start
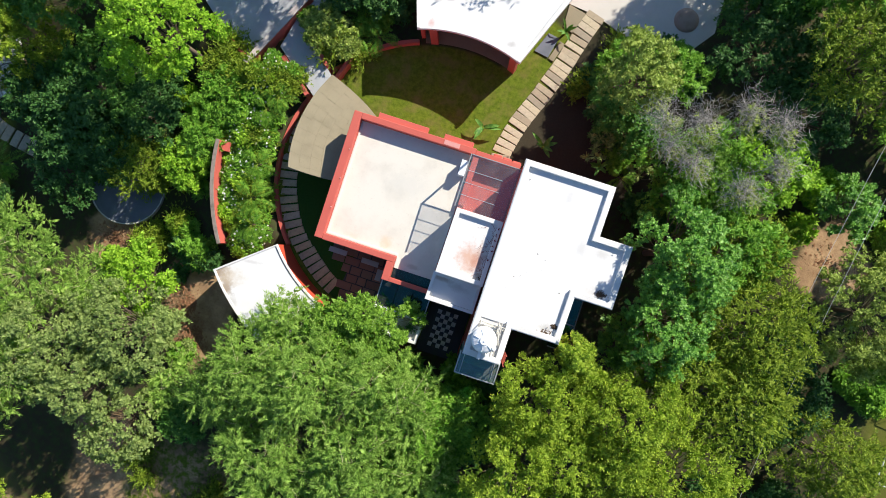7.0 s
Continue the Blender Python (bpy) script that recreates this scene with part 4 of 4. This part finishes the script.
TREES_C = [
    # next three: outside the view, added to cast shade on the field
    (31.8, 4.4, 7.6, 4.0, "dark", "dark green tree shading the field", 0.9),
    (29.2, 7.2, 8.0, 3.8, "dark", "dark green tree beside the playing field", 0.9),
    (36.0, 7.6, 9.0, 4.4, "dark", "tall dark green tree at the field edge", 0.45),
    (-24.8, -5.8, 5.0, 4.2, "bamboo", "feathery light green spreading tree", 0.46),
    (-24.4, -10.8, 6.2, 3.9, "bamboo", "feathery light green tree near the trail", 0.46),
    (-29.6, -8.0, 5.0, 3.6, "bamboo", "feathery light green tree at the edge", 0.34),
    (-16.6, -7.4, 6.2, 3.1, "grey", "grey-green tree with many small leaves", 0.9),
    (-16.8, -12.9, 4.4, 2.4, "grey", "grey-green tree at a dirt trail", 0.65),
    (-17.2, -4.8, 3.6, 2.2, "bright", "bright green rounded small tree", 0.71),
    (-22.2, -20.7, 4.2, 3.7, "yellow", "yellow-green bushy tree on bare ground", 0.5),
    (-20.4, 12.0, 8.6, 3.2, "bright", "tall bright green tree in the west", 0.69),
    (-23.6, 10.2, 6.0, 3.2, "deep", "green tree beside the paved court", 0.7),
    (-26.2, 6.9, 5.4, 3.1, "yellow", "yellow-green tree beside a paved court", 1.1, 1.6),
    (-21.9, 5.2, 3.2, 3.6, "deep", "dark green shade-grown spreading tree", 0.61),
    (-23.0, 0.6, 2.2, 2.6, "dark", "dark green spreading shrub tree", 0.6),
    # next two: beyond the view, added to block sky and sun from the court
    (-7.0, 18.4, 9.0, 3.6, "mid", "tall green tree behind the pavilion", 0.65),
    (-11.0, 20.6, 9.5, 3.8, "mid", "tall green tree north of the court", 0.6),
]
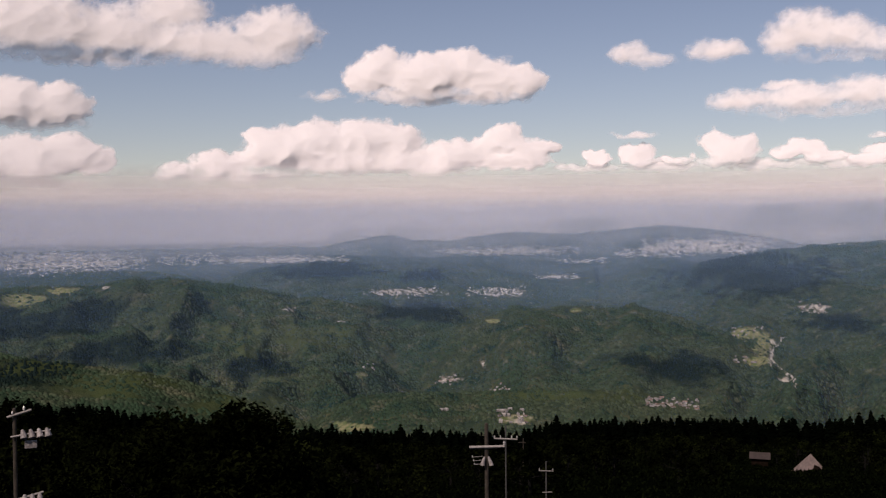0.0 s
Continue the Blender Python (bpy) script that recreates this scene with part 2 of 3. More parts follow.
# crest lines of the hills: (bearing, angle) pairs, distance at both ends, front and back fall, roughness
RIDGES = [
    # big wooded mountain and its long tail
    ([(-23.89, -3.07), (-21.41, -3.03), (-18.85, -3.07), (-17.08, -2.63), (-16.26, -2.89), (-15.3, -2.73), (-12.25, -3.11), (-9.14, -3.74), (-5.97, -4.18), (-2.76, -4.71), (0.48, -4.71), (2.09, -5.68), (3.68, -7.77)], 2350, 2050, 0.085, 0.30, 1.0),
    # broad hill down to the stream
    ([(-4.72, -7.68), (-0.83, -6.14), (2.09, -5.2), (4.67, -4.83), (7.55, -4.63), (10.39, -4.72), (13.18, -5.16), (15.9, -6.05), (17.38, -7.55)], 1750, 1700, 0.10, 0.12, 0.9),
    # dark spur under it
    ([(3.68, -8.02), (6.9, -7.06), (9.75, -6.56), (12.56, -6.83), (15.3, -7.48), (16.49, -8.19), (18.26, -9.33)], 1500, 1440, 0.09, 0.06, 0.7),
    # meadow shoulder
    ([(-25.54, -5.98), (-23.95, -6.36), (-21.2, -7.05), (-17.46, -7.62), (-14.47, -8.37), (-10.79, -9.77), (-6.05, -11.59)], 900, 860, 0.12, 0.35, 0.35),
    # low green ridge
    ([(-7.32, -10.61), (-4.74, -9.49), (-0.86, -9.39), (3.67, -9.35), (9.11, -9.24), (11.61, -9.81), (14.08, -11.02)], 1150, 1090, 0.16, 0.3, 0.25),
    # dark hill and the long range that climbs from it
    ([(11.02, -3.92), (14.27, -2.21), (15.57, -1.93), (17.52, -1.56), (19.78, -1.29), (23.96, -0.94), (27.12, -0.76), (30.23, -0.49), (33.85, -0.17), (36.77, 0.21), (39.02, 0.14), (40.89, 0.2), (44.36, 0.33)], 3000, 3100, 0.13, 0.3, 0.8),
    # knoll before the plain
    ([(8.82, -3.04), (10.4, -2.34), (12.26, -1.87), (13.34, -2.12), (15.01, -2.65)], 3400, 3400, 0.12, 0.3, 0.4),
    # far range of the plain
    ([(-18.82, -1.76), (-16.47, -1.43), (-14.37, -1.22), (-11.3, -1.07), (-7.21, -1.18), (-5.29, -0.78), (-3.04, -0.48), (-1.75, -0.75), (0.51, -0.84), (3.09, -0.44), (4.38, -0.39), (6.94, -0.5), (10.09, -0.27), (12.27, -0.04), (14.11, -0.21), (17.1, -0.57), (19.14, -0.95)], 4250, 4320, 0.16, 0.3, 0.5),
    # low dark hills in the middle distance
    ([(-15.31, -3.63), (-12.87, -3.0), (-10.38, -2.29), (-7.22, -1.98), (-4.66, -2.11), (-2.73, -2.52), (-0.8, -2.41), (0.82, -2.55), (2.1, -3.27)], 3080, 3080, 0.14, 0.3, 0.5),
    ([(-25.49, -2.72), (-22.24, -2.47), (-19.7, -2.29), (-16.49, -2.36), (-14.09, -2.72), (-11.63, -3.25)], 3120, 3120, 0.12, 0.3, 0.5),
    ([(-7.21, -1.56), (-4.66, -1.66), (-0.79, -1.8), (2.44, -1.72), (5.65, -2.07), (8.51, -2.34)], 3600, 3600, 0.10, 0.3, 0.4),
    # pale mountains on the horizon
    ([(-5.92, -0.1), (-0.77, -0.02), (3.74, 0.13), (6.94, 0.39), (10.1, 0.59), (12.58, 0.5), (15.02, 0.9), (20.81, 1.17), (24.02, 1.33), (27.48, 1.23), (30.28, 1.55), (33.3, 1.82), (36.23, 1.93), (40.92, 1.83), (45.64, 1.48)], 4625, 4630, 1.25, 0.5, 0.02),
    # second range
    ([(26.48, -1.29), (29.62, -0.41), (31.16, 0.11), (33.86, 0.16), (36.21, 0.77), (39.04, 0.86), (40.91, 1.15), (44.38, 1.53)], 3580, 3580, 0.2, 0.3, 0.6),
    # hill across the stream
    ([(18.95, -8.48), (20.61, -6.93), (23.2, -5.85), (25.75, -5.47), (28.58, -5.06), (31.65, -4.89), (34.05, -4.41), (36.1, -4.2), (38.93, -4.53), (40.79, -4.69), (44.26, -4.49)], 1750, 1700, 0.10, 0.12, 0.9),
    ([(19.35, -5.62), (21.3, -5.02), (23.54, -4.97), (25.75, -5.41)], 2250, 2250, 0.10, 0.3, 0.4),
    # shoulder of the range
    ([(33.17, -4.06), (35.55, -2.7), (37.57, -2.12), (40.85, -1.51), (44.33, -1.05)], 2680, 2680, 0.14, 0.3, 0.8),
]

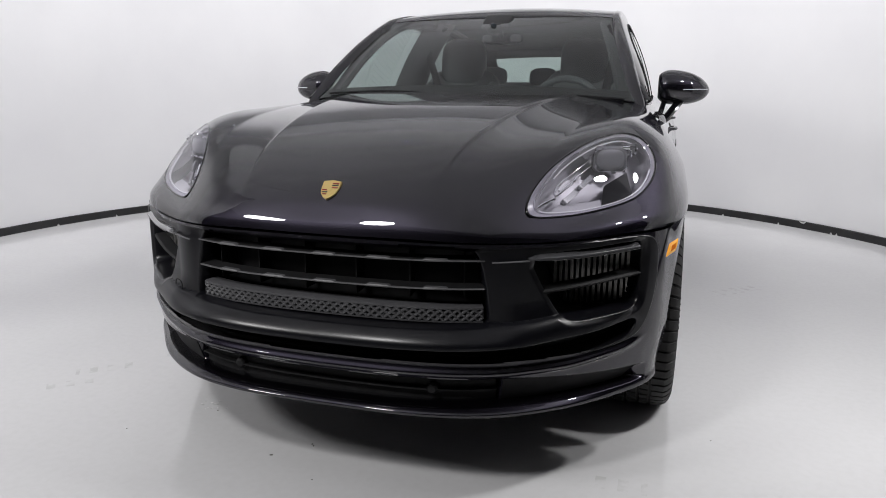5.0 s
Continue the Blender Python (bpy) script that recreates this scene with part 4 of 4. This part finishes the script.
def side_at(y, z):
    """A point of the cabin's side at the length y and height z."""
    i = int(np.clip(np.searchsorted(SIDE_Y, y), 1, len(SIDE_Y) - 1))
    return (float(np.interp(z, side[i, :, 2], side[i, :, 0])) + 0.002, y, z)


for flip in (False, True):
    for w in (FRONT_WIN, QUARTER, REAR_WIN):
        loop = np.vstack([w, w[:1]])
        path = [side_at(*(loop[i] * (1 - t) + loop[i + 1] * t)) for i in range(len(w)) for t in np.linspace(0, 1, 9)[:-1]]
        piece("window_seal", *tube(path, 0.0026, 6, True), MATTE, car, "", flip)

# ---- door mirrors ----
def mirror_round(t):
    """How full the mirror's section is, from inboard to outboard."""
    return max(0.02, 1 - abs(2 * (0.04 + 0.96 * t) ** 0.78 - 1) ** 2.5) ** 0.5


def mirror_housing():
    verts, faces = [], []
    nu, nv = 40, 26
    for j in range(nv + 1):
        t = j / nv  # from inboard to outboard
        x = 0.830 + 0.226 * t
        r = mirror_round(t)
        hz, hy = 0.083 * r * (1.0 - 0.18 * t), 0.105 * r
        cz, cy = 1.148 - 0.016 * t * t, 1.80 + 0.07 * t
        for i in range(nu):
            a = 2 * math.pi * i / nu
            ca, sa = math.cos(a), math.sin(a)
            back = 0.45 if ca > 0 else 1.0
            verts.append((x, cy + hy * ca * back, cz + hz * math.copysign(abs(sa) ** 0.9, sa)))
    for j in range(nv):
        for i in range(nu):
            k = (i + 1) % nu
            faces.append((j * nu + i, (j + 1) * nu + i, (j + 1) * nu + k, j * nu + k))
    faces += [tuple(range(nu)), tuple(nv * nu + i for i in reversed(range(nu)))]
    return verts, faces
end
Objective. Look through the entries above for the word "that". Copy every line where it shows up.

Result.
Continue the Blender Python (bpy) script that recreates this scene with part 4 of 4. This part finishes the script.
Continue the Blender Python (bpy) script that recreates this scene with part 2 of 3. More parts follow.
    # dark hill and the long range that climbs from it
Continue the Blender Python (bpy) script that recreates this scene with part 4 of 4. This part finishes the script.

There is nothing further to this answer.